● Set exercise:
Pick out each line containing the string "rows".

● Exercise materials:
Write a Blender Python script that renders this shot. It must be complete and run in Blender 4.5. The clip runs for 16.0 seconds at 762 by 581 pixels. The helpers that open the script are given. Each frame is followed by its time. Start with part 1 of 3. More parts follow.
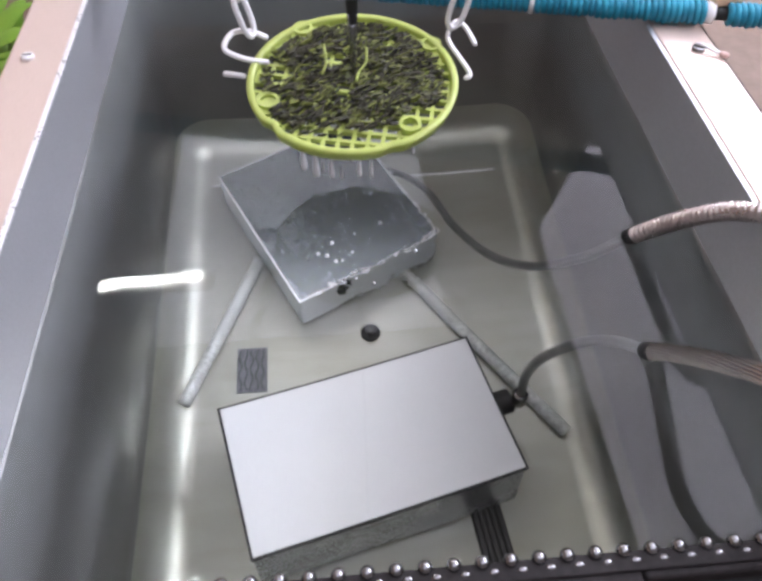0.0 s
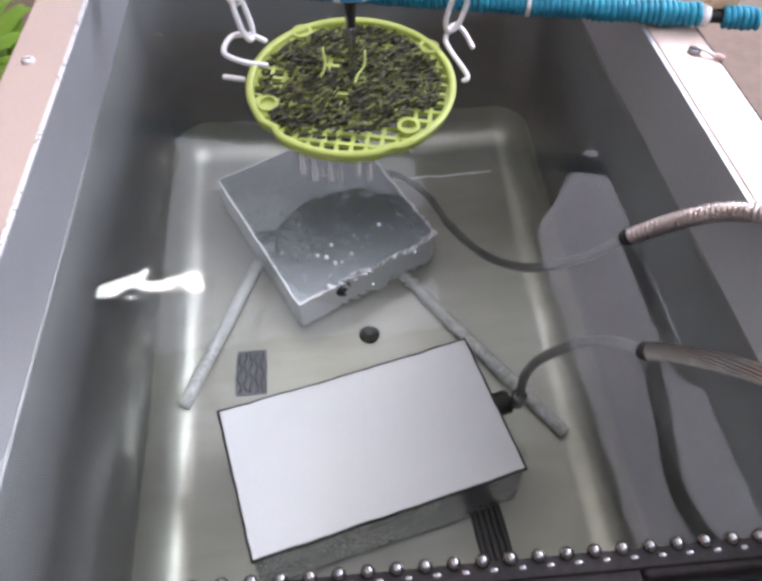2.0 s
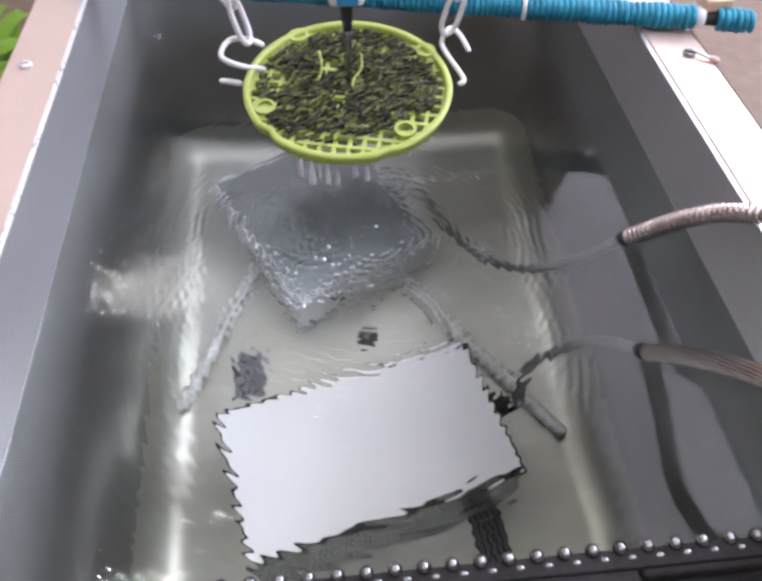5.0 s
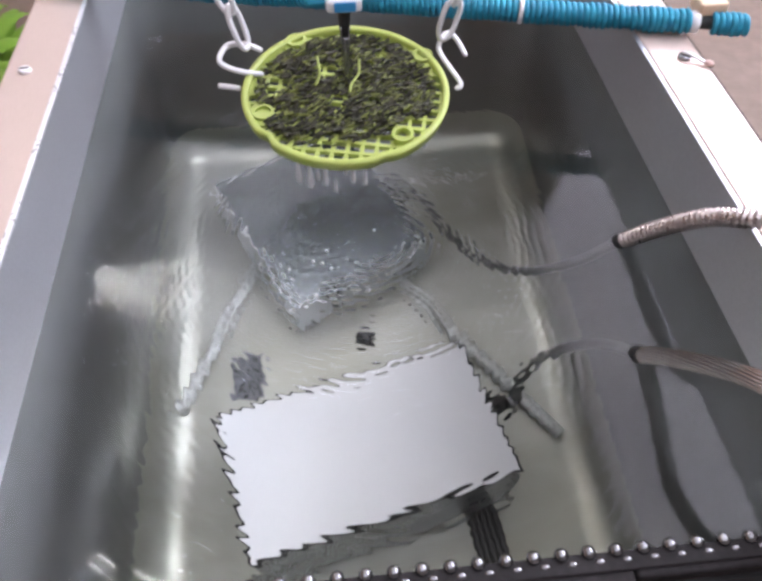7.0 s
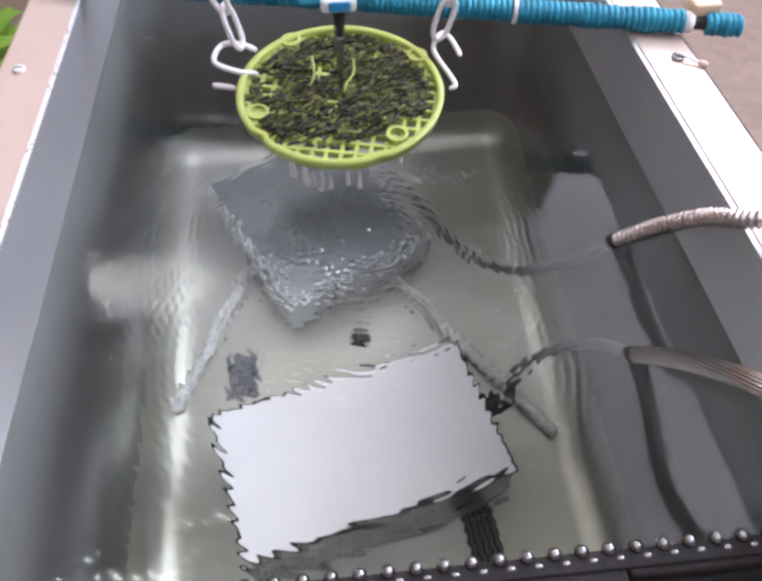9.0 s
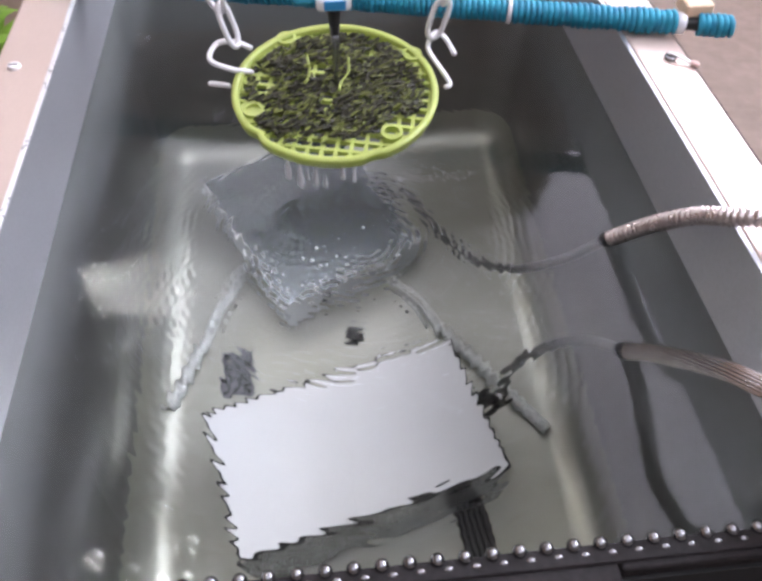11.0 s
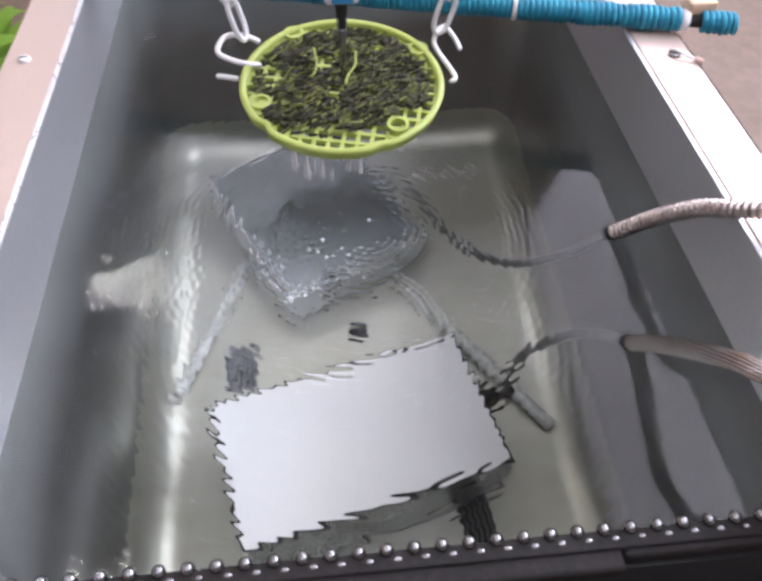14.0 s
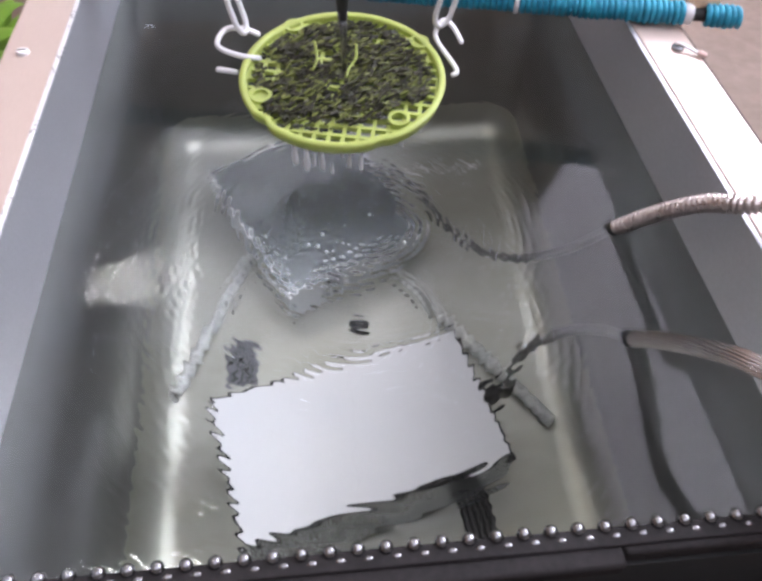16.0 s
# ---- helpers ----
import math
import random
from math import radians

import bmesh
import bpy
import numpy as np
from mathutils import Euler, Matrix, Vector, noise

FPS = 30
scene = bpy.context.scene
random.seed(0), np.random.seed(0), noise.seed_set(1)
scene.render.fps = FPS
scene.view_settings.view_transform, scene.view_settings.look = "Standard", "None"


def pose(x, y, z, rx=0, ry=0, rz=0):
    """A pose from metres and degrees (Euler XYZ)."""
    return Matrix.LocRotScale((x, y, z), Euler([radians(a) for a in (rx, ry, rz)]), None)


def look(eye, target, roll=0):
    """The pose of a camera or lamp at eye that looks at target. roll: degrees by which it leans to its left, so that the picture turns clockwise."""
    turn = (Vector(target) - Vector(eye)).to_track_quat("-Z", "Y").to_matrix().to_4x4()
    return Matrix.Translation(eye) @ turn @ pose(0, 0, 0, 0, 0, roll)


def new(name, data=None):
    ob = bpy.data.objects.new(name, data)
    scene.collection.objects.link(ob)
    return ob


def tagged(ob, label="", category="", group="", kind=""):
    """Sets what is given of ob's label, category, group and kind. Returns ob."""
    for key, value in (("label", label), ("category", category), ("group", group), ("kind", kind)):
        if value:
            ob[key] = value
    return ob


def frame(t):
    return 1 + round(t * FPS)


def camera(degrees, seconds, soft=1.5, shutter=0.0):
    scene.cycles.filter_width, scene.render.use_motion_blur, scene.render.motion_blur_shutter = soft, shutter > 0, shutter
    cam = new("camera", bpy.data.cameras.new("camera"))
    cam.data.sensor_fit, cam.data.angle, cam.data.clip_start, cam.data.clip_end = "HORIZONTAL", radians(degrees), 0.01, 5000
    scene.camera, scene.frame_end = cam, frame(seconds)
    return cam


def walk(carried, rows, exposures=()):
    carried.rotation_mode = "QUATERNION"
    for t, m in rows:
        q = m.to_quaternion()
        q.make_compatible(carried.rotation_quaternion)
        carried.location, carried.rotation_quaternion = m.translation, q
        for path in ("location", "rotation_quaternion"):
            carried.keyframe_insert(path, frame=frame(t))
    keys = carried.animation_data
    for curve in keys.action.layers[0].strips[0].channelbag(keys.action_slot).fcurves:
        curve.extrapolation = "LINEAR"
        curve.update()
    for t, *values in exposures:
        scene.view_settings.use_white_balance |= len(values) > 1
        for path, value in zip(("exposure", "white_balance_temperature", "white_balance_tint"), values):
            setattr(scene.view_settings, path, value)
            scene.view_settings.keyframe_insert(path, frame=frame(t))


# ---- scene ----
cam = camera(56.2, 16.0, soft=3.3)
PATH = [
    (0, (-0.002, -0.002, 0.392), (0.109, 1.27, -1.147), 0.1),
    (0.5, (-0.002, -0.002, 0.394), (0.112, 1.267, -1.148), 0.3),
    (1, (-0.003, -0.003, 0.394), (0.116, 1.267, -1.146), 0.4),
    (1.5, (-0.003, -0.003, 0.394), (0.117, 1.268, -1.145), 0.3),
    (2, (-0.003, -0.005, 0.393), (0.114, 1.275, -1.14), 0.1),
    (2.5, (-0.003, -0.006, 0.394), (0.113, 1.274, -1.138), 0.2),
    (3, (-0.003, -0.008, 0.394), (0.115, 1.276, -1.135), 0.3),
    (3.5, (-0.003, -0.006, 0.395), (0.117, 1.273, -1.137), 0.2),
    (4, (-0.003, -0.007, 0.393), (0.117, 1.281, -1.132), 0.1),
    (6.5, (-0.003, -0.007, 0.398), (0.127, 1.276, -1.131), 0.0),
    (7, (-0.003, -0.006, 0.4), (0.126, 1.274, -1.131), 0.1),
    (7.5, (-0.003, -0.006, 0.4), (0.13, 1.272, -1.132), 0.2),
    (8, (-0.002, -0.007, 0.399), (0.136, 1.273, -1.132), 0.2),
    (8.5, (-0.002, -0.007, 0.398), (0.136, 1.276, -1.129), 0.5),
    (9, (-0.002, -0.006, 0.401), (0.138, 1.27, -1.132), 0.5),
    (11.5, (-0.003, -0.011, 0.402), (0.155, 1.264, -1.13), 1.2),
    (12, (-0.004, -0.012, 0.401), (0.153, 1.267, -1.129), 0.9),
    (12.5, (-0.005, -0.014, 0.397), (0.145, 1.277, -1.123), 1.0),
    (13, (-0.005, -0.019, 0.394), (0.14, 1.284, -1.117), 1.0),
    (13.5, (-0.005, -0.02, 0.395), (0.142, 1.279, -1.119), 1.1),
    (14, (-0.006, -0.02, 0.398), (0.146, 1.268, -1.125), 1.3),
    (14.5, (-0.005, -0.017, 0.396), (0.15, 1.267, -1.13), 1.3),
    (15, (-0.006, -0.015, 0.396), (0.148, 1.265, -1.133), 1.4),
    (15.5, (-0.004, -0.017, 0.395), (0.14, 1.265, -1.133), 1.2),
    (16, (-0.005, -0.018, 0.396), (0.142, 1.259, -1.136), 1.3),
]
walk(cam, [(t, look(eye, target, roll)) for t, eye, target, roll in PATH], exposures=[(0, 0.24), (16, 0.24)])

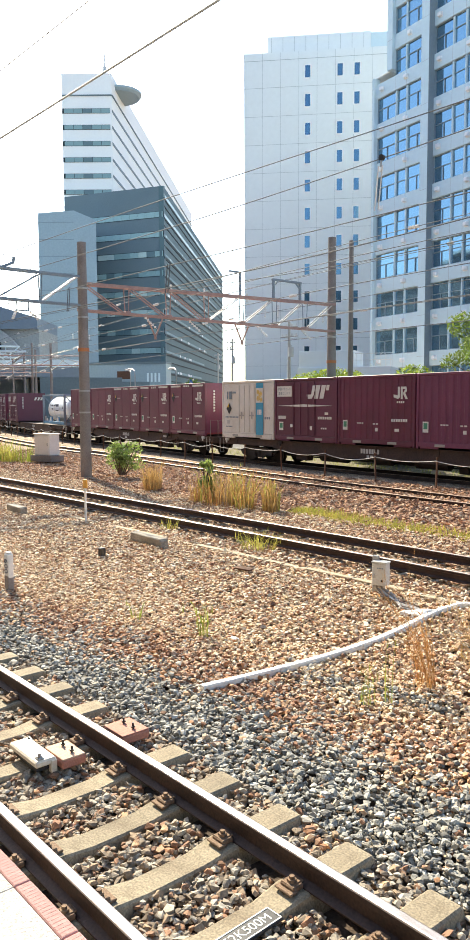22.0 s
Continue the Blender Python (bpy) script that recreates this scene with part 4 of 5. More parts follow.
plate_on_sleeper(), beacon(), km_post(), marker_post()
concrete_block(-12.45, 8.42, 1.15, -4), concrete_block(-18.4, 8.4, .9, -4)
box = thing("small_black_block", "small dark block on the gravel", "block", pose(-11.85, 7.0, -.2))
part("block", Build().box(0, 0, .09, .12, .1, .18, .015), DARK, box)
junction_box(-6.86, 8.62), post_box(-5.22, 8.72), grey_pole(), arrow_sign(), cabinet(), conduit()
stub = thing("rail_stub_post", "short rusty twin post beside the rail", "post", pose(-2.84, 9.25, -.2))
part("stake", Build().box(-.03, 0, .13, .03, .03, .34, .005), RUST, stub), part("stake", Build().box(.03, 0, .15, .035, .03, .36, .005), RUST, stub)
cover = thing("white_track_cover", "white cover plate between the rails", "track device", pose(-5.0, 10.7, -.15, 0, 0, 3))
part("plate", Build().box(0, 0, .05, .62, .34, .08, .03), WHITE, cover)


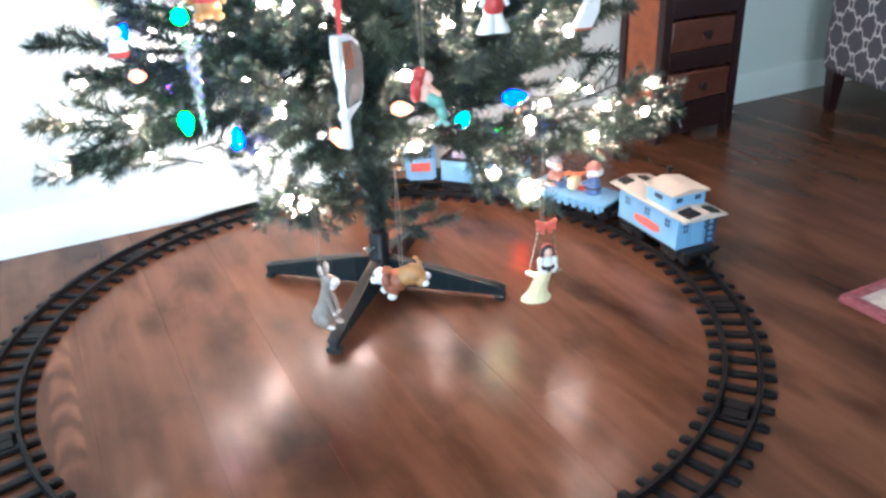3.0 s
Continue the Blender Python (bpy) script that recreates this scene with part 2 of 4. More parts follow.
def rug_cloth():
    """Cream pile with faded red and grey-brown flowers; a rose border along the edges (local 0..1.7 by 0..2.2)."""
    m = bpy.data.materials.new("rug_pile")
    m.use_nodes = True
    n, link = m.node_tree.nodes, m.node_tree.links.new
    b = n["Principled BSDF"]
    b.inputs["Roughness"].default_value = 0.95
    co = n.new("ShaderNodeTexCoord")
    blot, speck, fibre, dabs = n.new("ShaderNodeTexNoise"), n.new("ShaderNodeTexVoronoi"), n.new("ShaderNodeTexNoise"), n.new("ShaderNodeTexVoronoi")
    blot.inputs["Scale"].default_value, blot.inputs["Detail"].default_value, blot.inputs["Distortion"].default_value = 7, 4, 1.2
    speck.inputs["Scale"].default_value, fibre.inputs["Scale"].default_value, dabs.inputs["Scale"].default_value = 55, 500, 48
    for t in (blot, speck, fibre):
        link(co.outputs["Object"], t.inputs["Vector"])
    stray = n.new("ShaderNodeVectorMath")
    stray.operation = "MULTIPLY_ADD"
    stray.inputs[1].default_value = (0.02, 0.02, 0)
    link(blot.outputs["Color"], stray.inputs[0])
    link(co.outputs["Object"], stray.inputs[2])
    link(stray.outputs[0], dabs.inputs["Vector"])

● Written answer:
def walk(carried, rows, exposures=()):
    for t, m in rows:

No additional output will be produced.